For the listing that follows, give again exactly the lines from the one with "curve.update()" to the one with "scene.view_settings.keyframe_insert(path, frame=frame(t))", including both.

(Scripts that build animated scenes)
□ □ □ □ □ □ □

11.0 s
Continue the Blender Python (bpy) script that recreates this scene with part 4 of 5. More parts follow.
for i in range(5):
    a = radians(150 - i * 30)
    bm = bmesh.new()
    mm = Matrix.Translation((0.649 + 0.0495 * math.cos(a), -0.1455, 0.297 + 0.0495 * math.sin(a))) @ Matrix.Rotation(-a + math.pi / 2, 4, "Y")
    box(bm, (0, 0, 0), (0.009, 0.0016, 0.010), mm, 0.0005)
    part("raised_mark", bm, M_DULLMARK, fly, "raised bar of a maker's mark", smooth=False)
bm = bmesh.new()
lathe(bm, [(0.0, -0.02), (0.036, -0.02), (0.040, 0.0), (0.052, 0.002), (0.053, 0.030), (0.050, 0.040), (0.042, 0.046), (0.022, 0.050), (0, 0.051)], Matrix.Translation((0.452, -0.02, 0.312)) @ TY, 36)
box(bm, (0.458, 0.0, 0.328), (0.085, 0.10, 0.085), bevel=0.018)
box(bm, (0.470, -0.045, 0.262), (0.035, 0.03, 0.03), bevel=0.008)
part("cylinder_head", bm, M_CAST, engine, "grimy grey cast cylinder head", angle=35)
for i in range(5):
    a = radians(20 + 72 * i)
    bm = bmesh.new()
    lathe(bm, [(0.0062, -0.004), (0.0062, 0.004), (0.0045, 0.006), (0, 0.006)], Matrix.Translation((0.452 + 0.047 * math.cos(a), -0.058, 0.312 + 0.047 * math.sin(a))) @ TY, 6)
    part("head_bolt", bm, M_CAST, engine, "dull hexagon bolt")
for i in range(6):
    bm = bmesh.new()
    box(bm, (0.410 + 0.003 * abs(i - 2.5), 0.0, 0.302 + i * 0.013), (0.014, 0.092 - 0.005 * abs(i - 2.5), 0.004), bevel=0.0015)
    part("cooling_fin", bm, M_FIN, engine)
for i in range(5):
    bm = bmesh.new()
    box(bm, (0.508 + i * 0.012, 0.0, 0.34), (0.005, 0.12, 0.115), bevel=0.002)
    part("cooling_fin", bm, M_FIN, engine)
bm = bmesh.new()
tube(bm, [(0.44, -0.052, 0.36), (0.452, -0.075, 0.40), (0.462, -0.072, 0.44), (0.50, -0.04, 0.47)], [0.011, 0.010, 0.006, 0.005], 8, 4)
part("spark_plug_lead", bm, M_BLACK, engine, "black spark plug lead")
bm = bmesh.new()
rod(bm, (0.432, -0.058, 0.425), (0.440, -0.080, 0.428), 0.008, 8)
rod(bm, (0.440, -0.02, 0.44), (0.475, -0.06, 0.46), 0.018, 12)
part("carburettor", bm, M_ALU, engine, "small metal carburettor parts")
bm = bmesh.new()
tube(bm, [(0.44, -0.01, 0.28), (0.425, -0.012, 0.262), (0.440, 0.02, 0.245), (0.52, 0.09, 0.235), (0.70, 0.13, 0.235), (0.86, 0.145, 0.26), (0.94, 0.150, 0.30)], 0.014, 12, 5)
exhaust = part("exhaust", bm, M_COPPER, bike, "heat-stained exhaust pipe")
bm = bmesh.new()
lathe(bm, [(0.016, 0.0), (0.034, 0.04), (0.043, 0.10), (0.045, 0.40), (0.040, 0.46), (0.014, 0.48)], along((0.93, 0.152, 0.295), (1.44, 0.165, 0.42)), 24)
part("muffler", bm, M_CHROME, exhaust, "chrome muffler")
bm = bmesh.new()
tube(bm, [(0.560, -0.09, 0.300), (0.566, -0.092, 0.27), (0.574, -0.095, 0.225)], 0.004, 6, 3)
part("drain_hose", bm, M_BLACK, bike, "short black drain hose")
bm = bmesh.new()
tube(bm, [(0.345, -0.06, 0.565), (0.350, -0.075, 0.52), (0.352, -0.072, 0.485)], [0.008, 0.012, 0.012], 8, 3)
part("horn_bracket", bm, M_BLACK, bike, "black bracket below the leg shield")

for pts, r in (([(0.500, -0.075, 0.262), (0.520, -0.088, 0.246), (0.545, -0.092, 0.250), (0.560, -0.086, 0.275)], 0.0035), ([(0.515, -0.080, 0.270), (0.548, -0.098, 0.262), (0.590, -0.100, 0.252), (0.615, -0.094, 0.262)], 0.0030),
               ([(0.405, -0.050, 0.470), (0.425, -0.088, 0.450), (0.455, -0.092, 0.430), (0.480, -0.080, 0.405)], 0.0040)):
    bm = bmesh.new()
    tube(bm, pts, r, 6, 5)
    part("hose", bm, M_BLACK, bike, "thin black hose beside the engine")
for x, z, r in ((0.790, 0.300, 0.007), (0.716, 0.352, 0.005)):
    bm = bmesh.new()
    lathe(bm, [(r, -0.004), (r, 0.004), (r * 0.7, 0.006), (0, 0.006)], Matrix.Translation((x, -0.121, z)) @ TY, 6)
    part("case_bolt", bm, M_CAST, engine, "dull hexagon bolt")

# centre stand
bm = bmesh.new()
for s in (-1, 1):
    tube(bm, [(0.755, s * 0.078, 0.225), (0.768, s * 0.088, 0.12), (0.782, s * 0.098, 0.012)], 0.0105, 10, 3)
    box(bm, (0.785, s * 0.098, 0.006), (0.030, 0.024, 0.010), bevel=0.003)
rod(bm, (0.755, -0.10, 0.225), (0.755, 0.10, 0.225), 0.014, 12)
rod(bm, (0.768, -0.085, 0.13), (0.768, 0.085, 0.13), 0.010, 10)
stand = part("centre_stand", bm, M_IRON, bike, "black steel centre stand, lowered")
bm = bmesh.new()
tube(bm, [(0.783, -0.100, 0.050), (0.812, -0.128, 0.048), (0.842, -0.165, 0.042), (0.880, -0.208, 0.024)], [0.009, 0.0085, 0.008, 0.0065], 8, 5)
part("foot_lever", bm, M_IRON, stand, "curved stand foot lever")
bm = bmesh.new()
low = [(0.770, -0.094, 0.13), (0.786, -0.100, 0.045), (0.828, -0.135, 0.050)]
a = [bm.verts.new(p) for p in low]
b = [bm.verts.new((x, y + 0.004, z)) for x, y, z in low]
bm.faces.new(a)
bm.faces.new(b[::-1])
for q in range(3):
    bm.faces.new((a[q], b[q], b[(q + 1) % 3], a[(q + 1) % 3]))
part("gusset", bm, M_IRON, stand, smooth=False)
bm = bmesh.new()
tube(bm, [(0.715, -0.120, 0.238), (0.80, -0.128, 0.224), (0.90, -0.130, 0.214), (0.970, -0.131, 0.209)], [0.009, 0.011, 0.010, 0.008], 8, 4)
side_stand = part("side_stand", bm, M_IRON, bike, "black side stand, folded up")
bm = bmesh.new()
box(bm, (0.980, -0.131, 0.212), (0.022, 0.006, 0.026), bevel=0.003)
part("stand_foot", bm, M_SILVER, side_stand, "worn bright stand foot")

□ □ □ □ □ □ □

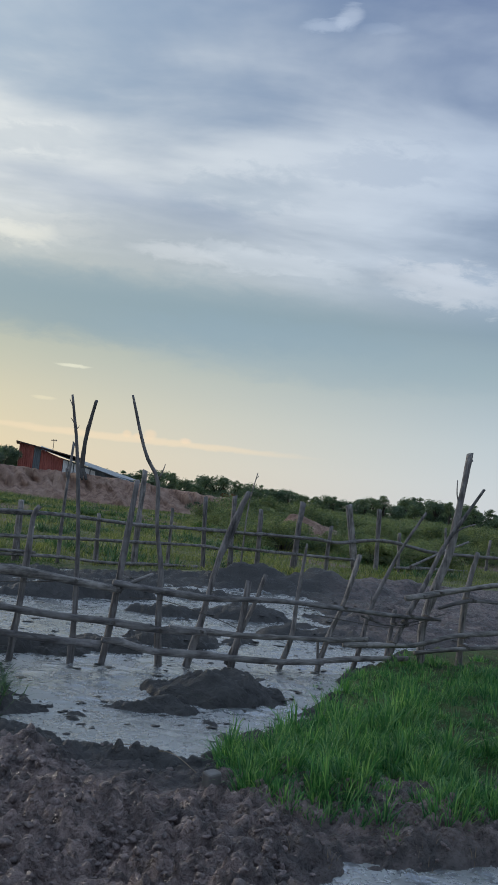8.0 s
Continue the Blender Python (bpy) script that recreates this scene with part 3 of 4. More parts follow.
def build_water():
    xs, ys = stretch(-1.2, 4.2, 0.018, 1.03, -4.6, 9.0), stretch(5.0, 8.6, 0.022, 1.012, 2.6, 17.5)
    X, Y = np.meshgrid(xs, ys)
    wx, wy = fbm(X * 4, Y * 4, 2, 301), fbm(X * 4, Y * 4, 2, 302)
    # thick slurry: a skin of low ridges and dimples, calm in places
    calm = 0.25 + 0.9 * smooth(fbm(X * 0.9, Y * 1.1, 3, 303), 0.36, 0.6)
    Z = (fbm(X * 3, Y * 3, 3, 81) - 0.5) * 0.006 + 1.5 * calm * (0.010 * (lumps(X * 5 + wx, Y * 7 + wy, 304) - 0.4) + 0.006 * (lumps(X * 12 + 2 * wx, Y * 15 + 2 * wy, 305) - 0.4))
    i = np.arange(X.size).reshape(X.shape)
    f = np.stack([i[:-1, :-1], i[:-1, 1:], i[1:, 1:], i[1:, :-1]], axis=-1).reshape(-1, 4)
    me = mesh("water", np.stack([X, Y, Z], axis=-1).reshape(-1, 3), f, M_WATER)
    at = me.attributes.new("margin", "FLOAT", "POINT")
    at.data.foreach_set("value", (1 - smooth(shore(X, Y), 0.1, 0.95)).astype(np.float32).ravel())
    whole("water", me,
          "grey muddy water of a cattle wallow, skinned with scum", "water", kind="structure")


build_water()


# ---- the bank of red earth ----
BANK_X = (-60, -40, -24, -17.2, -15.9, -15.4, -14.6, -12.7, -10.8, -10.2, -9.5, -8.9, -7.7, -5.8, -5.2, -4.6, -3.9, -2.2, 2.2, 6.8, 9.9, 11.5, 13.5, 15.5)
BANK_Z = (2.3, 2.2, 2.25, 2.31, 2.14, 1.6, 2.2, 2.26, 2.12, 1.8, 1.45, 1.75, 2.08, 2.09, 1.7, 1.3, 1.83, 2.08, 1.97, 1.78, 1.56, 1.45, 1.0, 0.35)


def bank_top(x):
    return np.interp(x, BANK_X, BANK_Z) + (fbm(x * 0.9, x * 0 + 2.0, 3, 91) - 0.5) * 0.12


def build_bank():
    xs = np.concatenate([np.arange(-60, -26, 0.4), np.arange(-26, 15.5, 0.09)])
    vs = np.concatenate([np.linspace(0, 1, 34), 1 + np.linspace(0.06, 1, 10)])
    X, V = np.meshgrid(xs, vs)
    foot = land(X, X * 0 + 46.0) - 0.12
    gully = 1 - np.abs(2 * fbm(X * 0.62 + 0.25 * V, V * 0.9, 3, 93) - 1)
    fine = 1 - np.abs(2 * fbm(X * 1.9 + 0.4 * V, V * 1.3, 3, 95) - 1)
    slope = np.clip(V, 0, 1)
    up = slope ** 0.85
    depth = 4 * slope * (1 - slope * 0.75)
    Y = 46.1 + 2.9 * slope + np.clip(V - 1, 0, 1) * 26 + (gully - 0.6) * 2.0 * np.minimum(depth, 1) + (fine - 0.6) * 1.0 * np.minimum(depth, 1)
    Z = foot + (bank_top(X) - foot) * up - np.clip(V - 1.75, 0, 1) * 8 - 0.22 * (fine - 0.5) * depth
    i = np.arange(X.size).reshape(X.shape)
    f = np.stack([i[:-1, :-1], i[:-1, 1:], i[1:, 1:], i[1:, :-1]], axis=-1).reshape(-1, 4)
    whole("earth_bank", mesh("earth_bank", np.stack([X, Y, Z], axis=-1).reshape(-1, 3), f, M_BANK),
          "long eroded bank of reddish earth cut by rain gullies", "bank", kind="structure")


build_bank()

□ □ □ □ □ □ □

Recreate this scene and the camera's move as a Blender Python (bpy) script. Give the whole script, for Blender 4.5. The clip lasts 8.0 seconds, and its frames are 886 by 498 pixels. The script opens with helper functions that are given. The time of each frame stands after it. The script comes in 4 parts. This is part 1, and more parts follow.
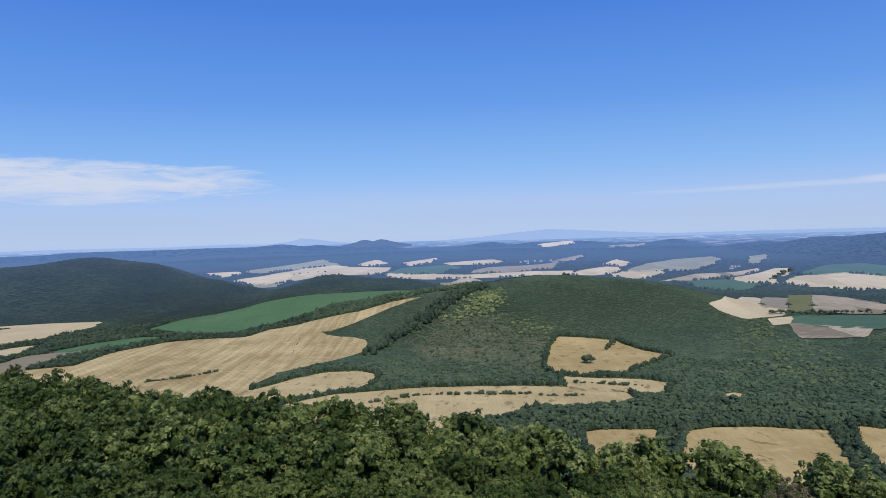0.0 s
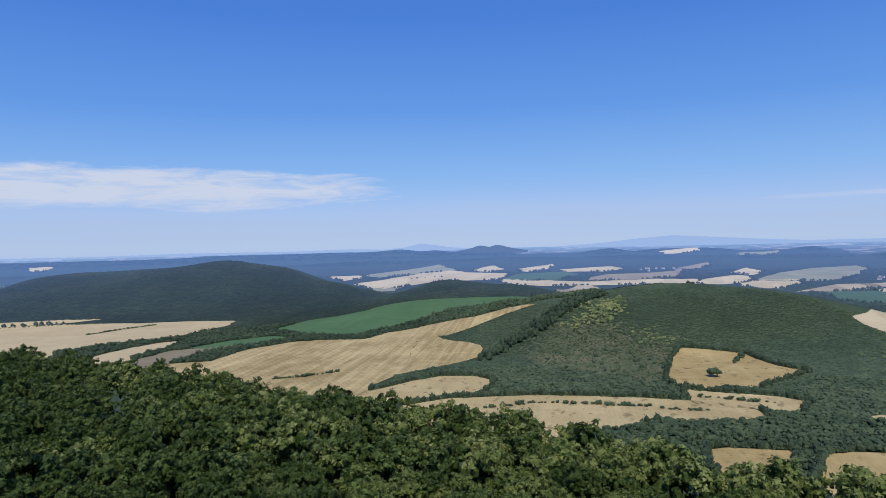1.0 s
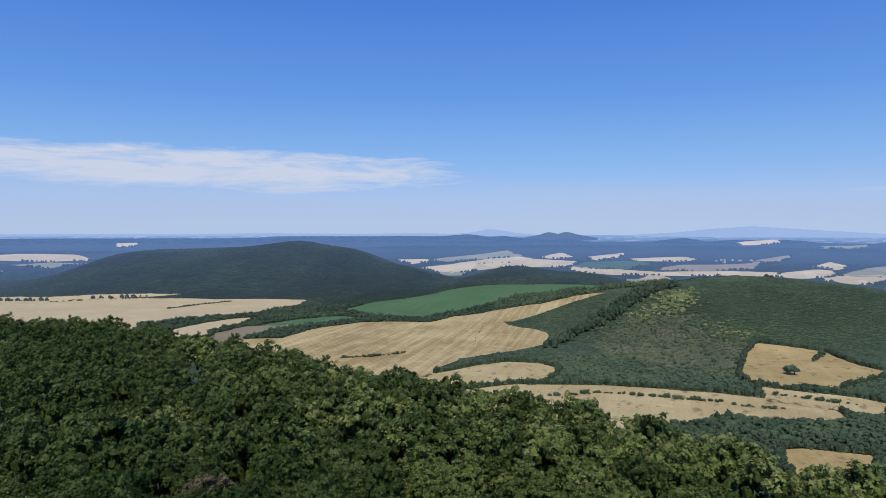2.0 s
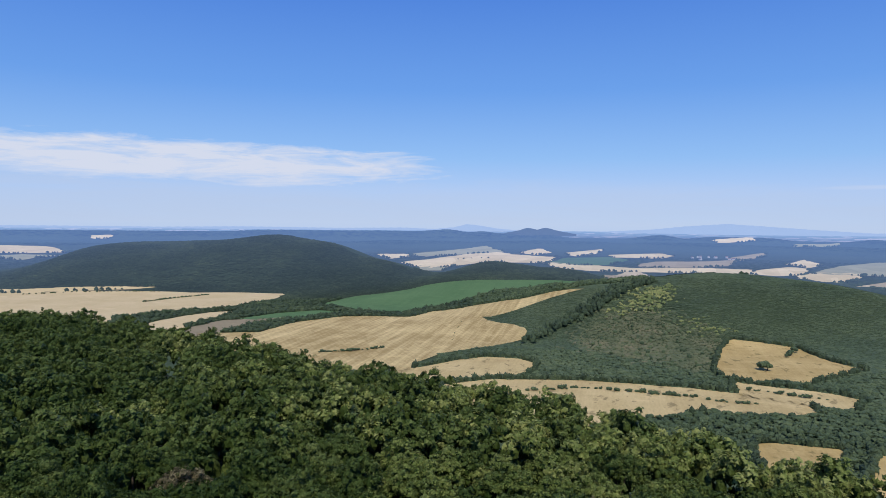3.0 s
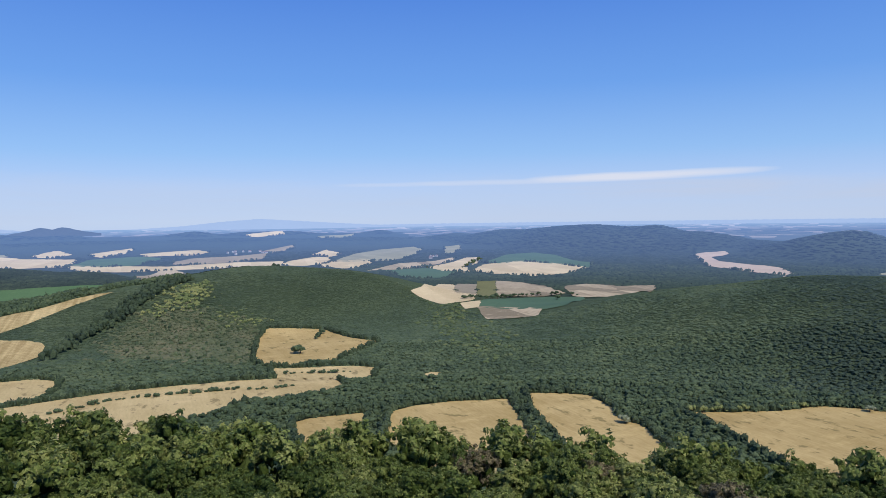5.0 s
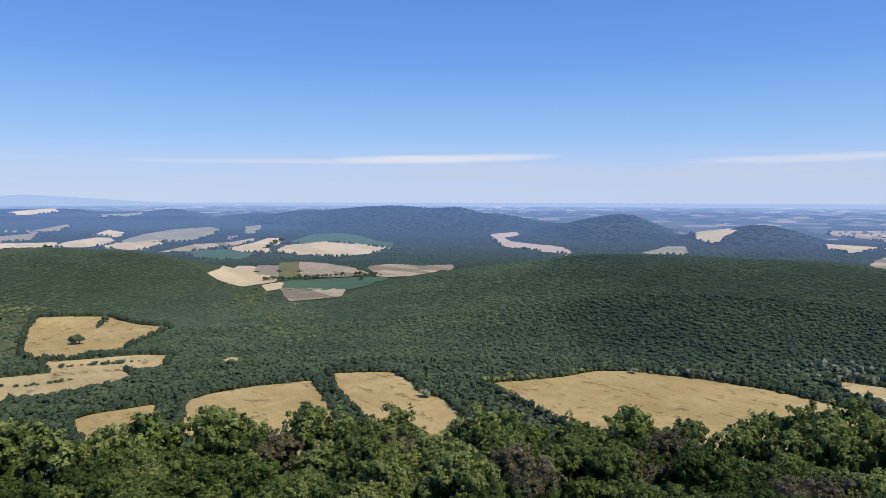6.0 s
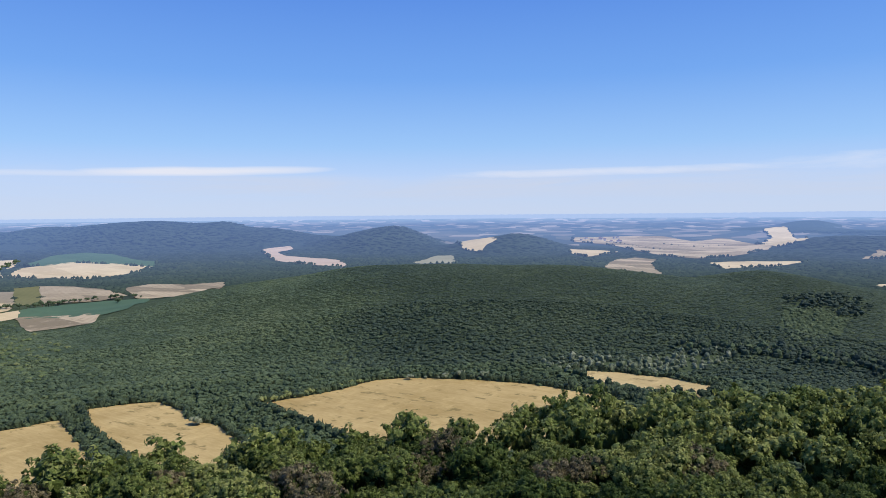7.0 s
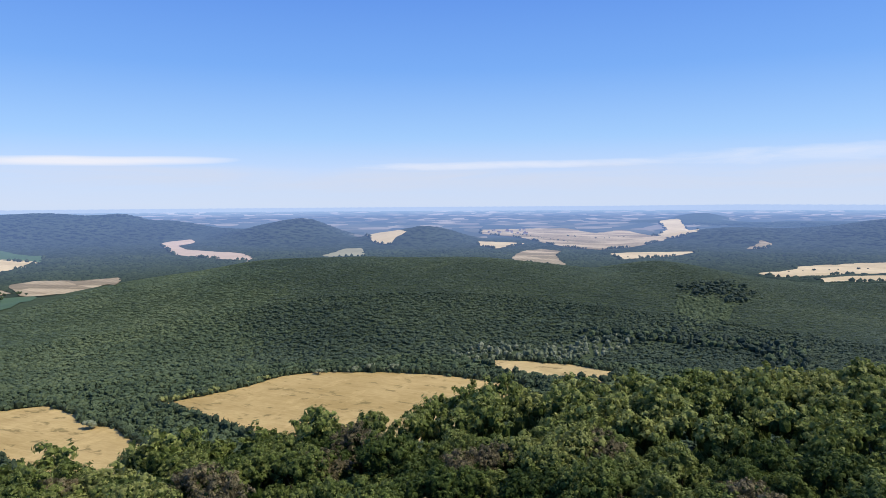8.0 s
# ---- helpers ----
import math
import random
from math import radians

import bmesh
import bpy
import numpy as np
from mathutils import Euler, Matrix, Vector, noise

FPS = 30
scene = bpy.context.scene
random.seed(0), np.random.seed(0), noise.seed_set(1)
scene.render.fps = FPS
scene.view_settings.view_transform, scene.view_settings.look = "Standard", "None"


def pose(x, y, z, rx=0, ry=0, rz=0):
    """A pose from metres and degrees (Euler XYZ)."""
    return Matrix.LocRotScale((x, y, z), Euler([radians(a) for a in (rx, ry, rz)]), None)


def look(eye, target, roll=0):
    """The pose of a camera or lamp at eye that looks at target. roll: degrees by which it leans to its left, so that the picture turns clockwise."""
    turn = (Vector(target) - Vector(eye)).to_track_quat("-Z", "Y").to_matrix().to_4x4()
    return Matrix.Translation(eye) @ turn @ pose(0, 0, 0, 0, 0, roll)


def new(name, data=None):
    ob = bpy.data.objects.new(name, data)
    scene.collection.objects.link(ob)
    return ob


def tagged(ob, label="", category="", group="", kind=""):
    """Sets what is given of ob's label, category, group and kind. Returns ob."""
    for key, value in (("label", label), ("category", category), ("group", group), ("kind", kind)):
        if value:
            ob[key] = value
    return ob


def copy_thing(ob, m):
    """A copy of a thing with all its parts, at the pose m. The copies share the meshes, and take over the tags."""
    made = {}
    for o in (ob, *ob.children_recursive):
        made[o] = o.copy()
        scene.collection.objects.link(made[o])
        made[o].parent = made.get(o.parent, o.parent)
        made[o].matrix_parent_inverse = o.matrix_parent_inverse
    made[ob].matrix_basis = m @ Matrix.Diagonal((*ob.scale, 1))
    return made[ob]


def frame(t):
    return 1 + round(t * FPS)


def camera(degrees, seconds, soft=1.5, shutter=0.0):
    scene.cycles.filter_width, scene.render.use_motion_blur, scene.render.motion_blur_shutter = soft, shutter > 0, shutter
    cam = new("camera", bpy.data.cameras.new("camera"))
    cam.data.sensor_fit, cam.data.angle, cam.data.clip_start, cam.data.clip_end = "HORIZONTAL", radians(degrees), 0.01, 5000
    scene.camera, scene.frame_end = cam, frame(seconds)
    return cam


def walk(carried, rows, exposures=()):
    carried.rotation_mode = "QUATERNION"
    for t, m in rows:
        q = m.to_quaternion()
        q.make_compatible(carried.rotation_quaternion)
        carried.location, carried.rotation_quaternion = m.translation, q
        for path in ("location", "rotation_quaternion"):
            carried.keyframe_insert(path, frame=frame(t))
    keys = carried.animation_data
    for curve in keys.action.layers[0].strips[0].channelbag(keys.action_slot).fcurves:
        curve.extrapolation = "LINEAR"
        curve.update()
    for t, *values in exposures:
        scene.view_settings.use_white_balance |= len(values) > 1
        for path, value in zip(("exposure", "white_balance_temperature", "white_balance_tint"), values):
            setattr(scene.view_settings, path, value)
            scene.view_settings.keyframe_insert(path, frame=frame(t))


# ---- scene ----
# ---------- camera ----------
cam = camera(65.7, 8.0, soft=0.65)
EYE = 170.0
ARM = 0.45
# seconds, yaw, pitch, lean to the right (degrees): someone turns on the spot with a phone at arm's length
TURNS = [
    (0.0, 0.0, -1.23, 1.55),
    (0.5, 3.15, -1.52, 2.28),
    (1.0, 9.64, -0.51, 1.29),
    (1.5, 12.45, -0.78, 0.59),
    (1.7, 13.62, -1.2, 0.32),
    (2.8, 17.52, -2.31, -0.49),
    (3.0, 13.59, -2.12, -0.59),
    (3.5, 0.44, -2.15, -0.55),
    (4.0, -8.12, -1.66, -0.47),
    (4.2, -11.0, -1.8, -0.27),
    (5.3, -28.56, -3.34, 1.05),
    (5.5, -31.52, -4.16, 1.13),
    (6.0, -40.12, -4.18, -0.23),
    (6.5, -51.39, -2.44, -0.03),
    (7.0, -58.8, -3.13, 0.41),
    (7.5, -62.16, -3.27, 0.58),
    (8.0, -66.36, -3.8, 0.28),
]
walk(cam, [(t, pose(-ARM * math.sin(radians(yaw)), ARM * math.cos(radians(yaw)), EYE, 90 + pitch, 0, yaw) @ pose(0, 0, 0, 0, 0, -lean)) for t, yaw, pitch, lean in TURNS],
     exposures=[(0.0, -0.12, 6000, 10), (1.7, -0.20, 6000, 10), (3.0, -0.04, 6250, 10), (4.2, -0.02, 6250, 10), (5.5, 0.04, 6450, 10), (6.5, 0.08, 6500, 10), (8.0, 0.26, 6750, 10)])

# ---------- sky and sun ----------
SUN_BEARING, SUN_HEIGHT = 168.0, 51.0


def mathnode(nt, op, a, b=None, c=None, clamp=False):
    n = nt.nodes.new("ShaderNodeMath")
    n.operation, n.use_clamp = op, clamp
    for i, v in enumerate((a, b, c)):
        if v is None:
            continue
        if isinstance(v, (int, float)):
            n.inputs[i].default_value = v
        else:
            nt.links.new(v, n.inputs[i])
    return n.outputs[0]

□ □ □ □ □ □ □

**ANSWER:**
        curve.update()
    for t, *values in exposures:
        scene.view_settings.use_white_balance |= len(values) > 1
        for path, value in zip(("exposure", "white_balance_temperature", "white_balance_tint"), values):
            setattr(scene.view_settings, path, value)
            scene.view_settings.keyframe_insert(path, frame=frame(t))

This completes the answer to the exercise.